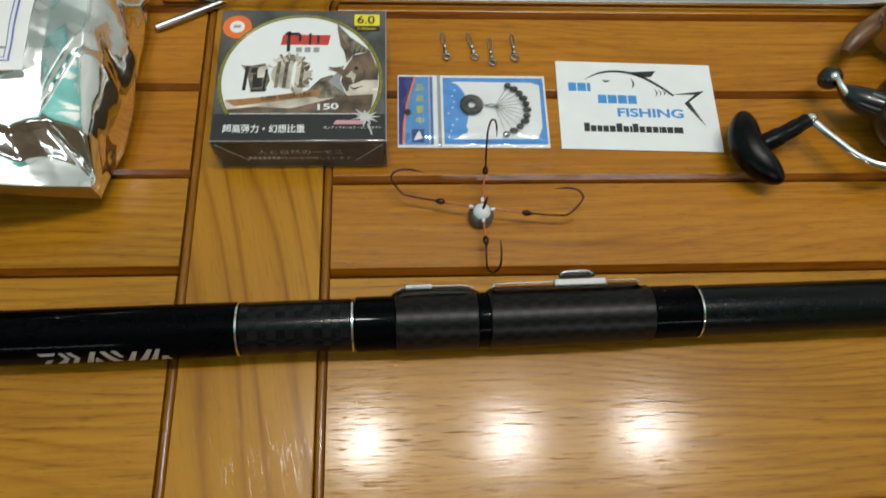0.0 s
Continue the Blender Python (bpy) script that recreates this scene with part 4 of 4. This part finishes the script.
for sx, sy, st in ((0.0208, 0.2738, 8), (0.0358, 0.2738, 12), (0.0450, 0.2702, 4), (0.0572, 0.2735, 3)):
    swivel(sx, sy, st)

# ---- metal pieces behind ----
bar = tagged(part("metal_bar", block(-0.13, 0.42, 0.3068, 0.3130, 0.0, 0.0062, 0.0009, 3), CHROME), "long polished metal bar lying on the table", "metal bar")
spike = tagged(part("metal_rod", sweep([(-0.1315, 0.2905, 0.0021), (-0.070, 0.3230, 0.0021), (-0.03, 0.344, 0.0021)], 0.0021, 16), STEEL), "thin steel rod with a cut end", "metal rod")

# ---- spinning reel ----
reel = thing("spinning_reel", pose(0, 0, 0), "black spinning reel lying on the table with its handle out", "fishing reel")
knob = bmesh.new()
bmesh.ops.create_uvsphere(knob, u_segments=28, v_segments=18, radius=1)
for v in knob.verts:
    x, y, z = v.co
    waist = 1 - 0.34 * math.exp(-(y / 0.38) ** 2) * (1 if x > 0 else 0.1)
    v.co = (x * 0.0095 * waist + 0.0050 * y * y - 0.0016, y * 0.0215, z * 0.0085)
knob.transform(pose(0.1705, 0.2110, 0.0115, 0, 0, 16))
part("handle_knob", smooth(knob, 80), SATIN_BLACK, reel, "black rubber paddle knob")
part("knob_stem", sweep(curve_points([(0.1745, 0.2130, 0.0120), (0.1830, 0.2165, 0.0135), (0.1930, 0.2215, 0.0150), (0.1985, 0.2245, 0.0158)], 5), [0.0048] * 6 + [0.0042] * 5 + [0.0038] * 5, 16), SATIN_BLACK, reel)
part("handle_joint", ball((0.2005, 0.2250, 0.0160), 0.0032, 0.0032, 0.0036), CHROME, reel)
part("handle_arm", sweep(curve_points([(0.2005, 0.2250, 0.0160), (0.2100, 0.2130, 0.0165), (0.2200, 0.2020, 0.0175), (0.2320, 0.1960, 0.0200), (0.2480, 0.2010, 0.0240), (0.2640, 0.2150, 0.0270)], 6), 0.0023, 14), CHROME, reel, "bent chrome handle arm")
part("body", ball((0.2900, 0.2380, 0.0240), 0.026, 0.030, 0.0235, 28), REEL_BLACK, reel, "dark painted gear housing")
part("rotor", ball((0.2560, 0.2240, 0.0215), 0.0250, 0.0265, 0.0200, 28), REEL_BLACK, reel)
part("rotor_arm", sweep(curve_points([(0.2185, 0.2440, 0.0185), (0.2240, 0.2370, 0.0190), (0.2330, 0.2310, 0.0200), (0.2450, 0.2250, 0.0230)], 5), [0.0018, 0.0024, 0.0032, 0.0042, 0.0050, 0.0056, 0.0062, 0.0066, 0.0070, 0.0072, 0.0074, 0.0076, 0.0078, 0.0078, 0.0078, 0.0078], 16), REEL_BLACK, reel)
part("rotor_trim", sweep(curve_points([(0.2290, 0.2335, 0.0258), (0.2350, 0.2260, 0.0300), (0.2430, 0.2160, 0.0345), (0.2520, 0.2100, 0.0370)], 5), 0.0009, 10), STEEL, reel)
part("line_roller", ball((0.2170, 0.2500, 0.0160), 0.0062, 0.0058, 0.0062, 20), REEL_BLACK, reel)
part("roller_cap", ball((0.2165, 0.2480, 0.0205), 0.0026, 0.0026, 0.0018, 16), CHROME, reel)
part("bail_arm", sweep(curve_points([(0.2170, 0.2475, 0.0210), (0.2175, 0.2420, 0.0215), (0.2215, 0.2350, 0.0200), (0.2290, 0.2290, 0.0190)], 5), 0.0015, 12), CHROME, reel, "chrome bail wire")
part("spool", lathe([(-0.022, 0.016), (-0.020, 0.021), (-0.016, 0.0215), (-0.014, 0.017), (0.010, 0.0165), (0.012, 0.0205), (0.016, 0.0205), (0.018, 0.014)], pose(0.2760, 0.2900, 0.0240, 0, 0, 62), 36), STEEL, reel, "silver line spool")
part("drag_knob", sweep(curve_points([(0.2325, 0.2690, 0.0120), (0.2400, 0.2770, 0.0150), (0.2520, 0.2850, 0.0170), (0.2620, 0.2910, 0.0200)], 5), [0.0028, 0.0036, 0.0042, 0.0046, 0.005, 0.005, 0.0052, 0.0055, 0.0055, 0.0055, 0.0055, 0.0055, 0.0055, 0.0055, 0.0055, 0.0055], 14), REEL_WOOD, reel, "brown drag grip")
====================
Output exactly those lines that lie from the line with "Continue the Blender" through the line with "steel rod with", with both of those lines included.

Continue the Blender Python (bpy) script that recreates this scene with part 4 of 4. This part finishes the script.
for sx, sy, st in ((0.0208, 0.2738, 8), (0.0358, 0.2738, 12), (0.0450, 0.2702, 4), (0.0572, 0.2735, 3)):
    swivel(sx, sy, st)

# ---- metal pieces behind ----
bar = tagged(part("metal_bar", block(-0.13, 0.42, 0.3068, 0.3130, 0.0, 0.0062, 0.0009, 3), CHROME), "long polished metal bar lying on the table", "metal bar")
spike = tagged(part("metal_rod", sweep([(-0.1315, 0.2905, 0.0021), (-0.070, 0.3230, 0.0021), (-0.03, 0.344, 0.0021)], 0.0021, 16), STEEL), "thin steel rod with a cut end", "metal rod")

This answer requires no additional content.